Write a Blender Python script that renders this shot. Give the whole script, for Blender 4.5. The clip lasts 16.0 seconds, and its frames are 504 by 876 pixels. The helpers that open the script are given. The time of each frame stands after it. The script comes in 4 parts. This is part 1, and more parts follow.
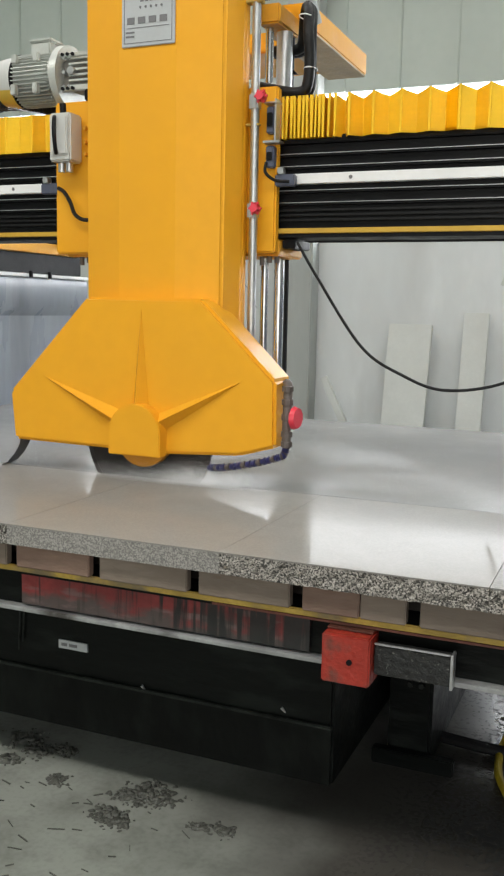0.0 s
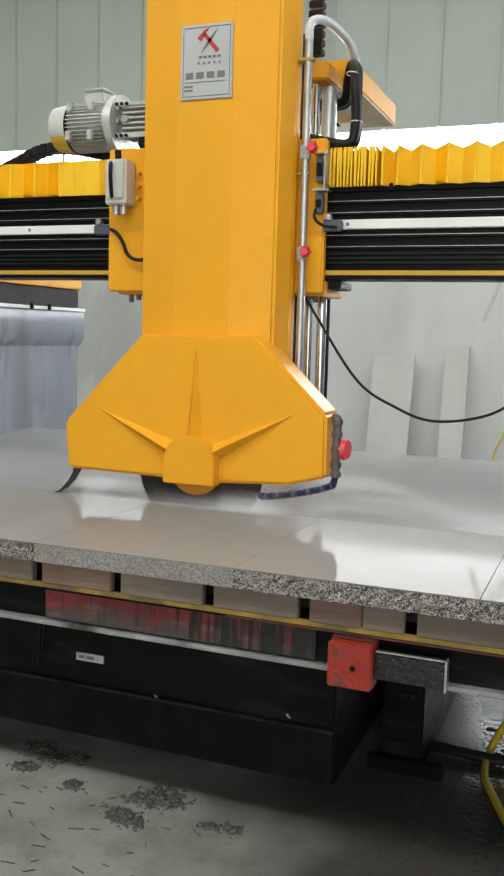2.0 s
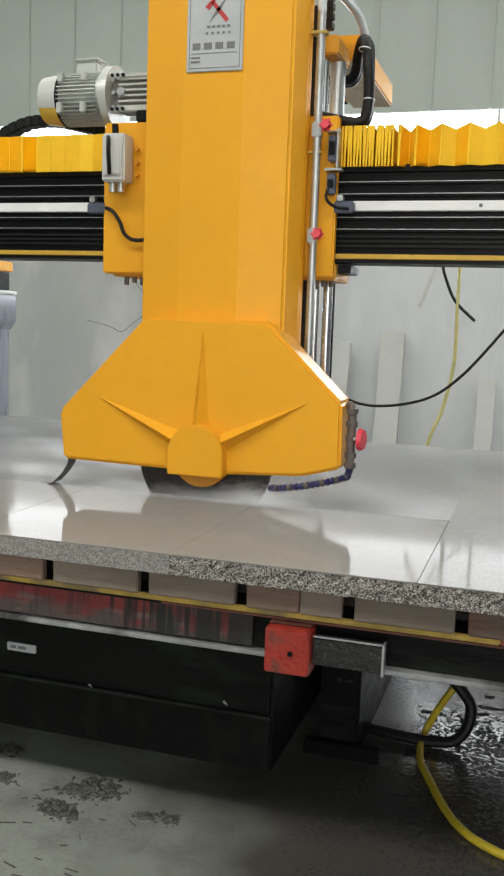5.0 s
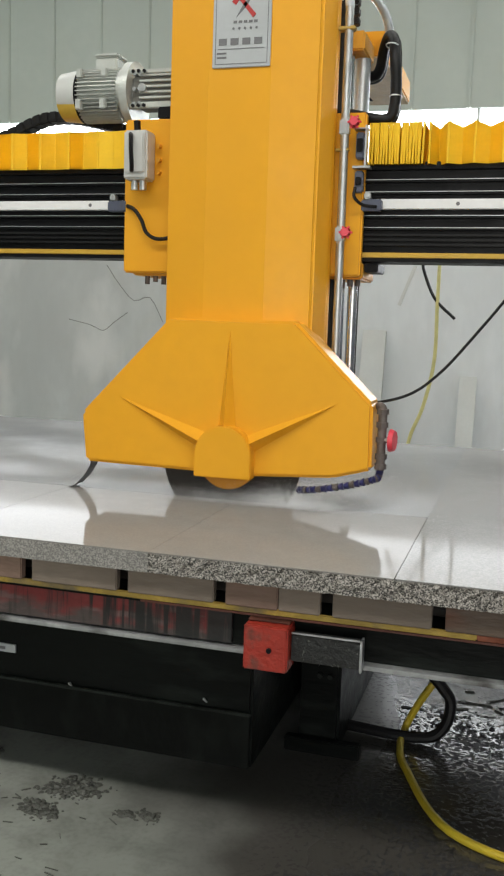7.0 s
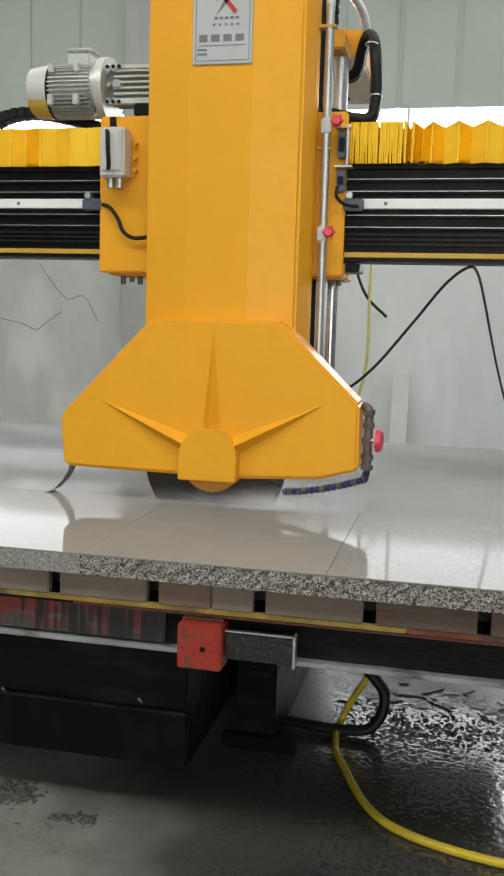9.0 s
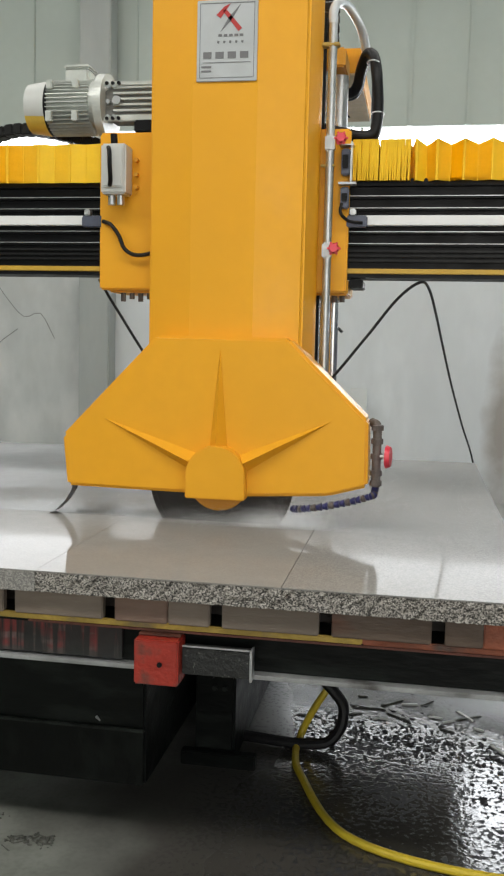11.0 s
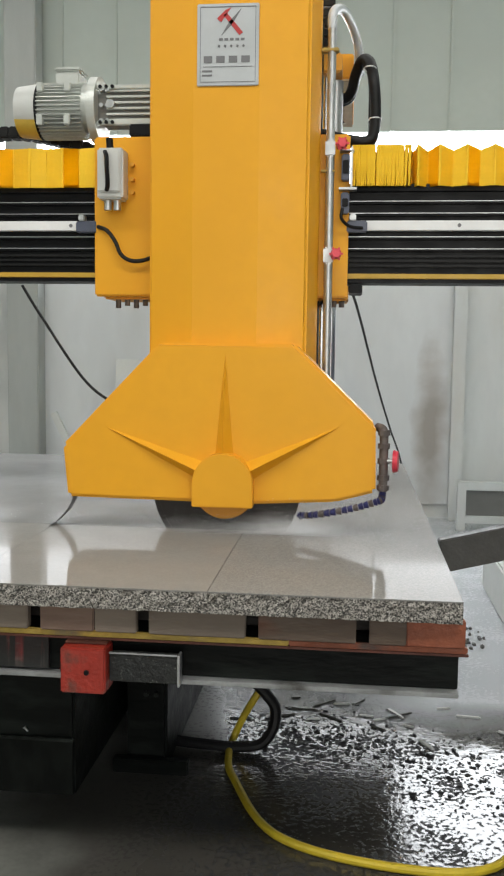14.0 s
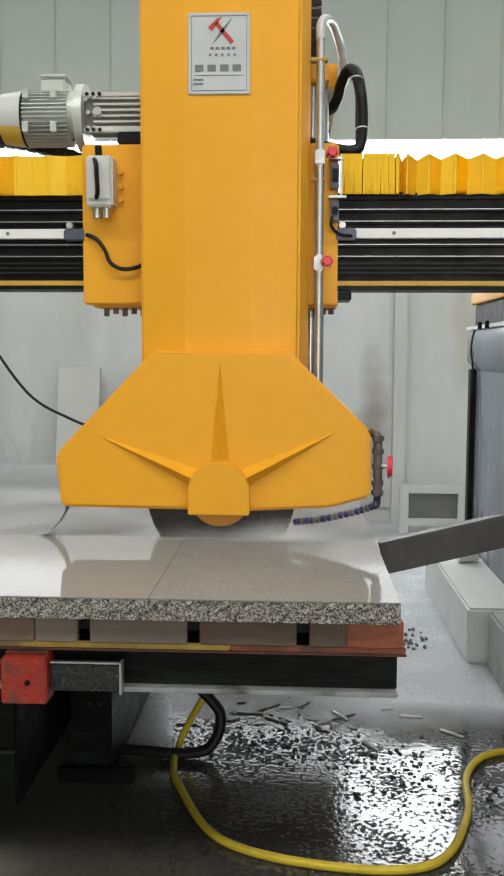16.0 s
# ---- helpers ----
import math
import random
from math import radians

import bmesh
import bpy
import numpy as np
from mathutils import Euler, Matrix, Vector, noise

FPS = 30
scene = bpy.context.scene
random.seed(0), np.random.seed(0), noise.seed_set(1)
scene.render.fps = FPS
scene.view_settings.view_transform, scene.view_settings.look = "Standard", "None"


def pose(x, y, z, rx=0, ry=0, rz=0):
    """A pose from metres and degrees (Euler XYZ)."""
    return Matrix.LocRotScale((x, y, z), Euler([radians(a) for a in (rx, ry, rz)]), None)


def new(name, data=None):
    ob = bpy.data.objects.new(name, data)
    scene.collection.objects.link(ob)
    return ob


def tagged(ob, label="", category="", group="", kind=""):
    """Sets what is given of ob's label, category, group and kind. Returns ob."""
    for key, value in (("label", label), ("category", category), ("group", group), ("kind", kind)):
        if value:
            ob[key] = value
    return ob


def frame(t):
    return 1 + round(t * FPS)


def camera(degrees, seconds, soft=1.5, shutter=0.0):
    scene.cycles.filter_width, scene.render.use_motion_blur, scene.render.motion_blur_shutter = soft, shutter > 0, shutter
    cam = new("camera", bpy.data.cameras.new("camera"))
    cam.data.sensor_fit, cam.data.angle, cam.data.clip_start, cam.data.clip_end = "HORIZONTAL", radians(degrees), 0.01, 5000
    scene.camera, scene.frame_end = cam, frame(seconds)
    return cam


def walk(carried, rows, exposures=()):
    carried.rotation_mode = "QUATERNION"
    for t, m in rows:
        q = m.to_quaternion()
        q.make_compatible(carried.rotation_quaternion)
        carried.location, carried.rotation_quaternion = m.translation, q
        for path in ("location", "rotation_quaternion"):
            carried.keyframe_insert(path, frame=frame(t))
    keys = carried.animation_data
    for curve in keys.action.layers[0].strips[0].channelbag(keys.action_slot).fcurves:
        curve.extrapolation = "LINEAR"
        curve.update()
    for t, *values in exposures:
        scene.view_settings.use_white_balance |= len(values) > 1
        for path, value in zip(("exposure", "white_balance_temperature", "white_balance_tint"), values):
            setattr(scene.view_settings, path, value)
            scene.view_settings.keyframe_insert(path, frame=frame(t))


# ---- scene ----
========================
• _WRITTEN REQUEST_
Quote the listing above in full, except for the pictures.

• _ANSWER TO THIS EXERCISE_
Write a Blender Python script that renders this shot. Give the whole script, for Blender 4.5. The clip lasts 16.0 seconds, and its frames are 504 by 876 pixels. The helpers that open the script are given. The time of each frame stands after it. The script comes in 4 parts. This is part 1, and more parts follow.
0.0 s
2.0 s
5.0 s
7.0 s
9.0 s
11.0 s
14.0 s
16.0 s
# ---- helpers ----
import math
import random
from math import radians

import bmesh
import bpy
import numpy as np
from mathutils import Euler, Matrix, Vector, noise

FPS = 30
scene = bpy.context.scene
random.seed(0), np.random.seed(0), noise.seed_set(1)
scene.render.fps = FPS
scene.view_settings.view_transform, scene.view_settings.look = "Standard", "None"


def pose(x, y, z, rx=0, ry=0, rz=0):
    """A pose from metres and degrees (Euler XYZ)."""
    return Matrix.LocRotScale((x, y, z), Euler([radians(a) for a in (rx, ry, rz)]), None)


def new(name, data=None):
    ob = bpy.data.objects.new(name, data)
    scene.collection.objects.link(ob)
    return ob


def tagged(ob, label="", category="", group="", kind=""):
    """Sets what is given of ob's label, category, group and kind. Returns ob."""
    for key, value in (("label", label), ("category", category), ("group", group), ("kind", kind)):
        if value:
            ob[key] = value
    return ob


def frame(t):
    return 1 + round(t * FPS)


def camera(degrees, seconds, soft=1.5, shutter=0.0):
    scene.cycles.filter_width, scene.render.use_motion_blur, scene.render.motion_blur_shutter = soft, shutter > 0, shutter
    cam = new("camera", bpy.data.cameras.new("camera"))
    cam.data.sensor_fit, cam.data.angle, cam.data.clip_start, cam.data.clip_end = "HORIZONTAL", radians(degrees), 0.01, 5000
    scene.camera, scene.frame_end = cam, frame(seconds)
    return cam


def walk(carried, rows, exposures=()):
    carried.rotation_mode = "QUATERNION"
    for t, m in rows:
        q = m.to_quaternion()
        q.make_compatible(carried.rotation_quaternion)
        carried.location, carried.rotation_quaternion = m.translation, q
        for path in ("location", "rotation_quaternion"):
            carried.keyframe_insert(path, frame=frame(t))
    keys = carried.animation_data
    for curve in keys.action.layers[0].strips[0].channelbag(keys.action_slot).fcurves:
        curve.extrapolation = "LINEAR"
        curve.update()
    for t, *values in exposures:
        scene.view_settings.use_white_balance |= len(values) > 1
        for path, value in zip(("exposure", "white_balance_temperature", "white_balance_tint"), values):
            setattr(scene.view_settings, path, value)
            scene.view_settings.keyframe_insert(path, frame=frame(t))


# ---- scene ----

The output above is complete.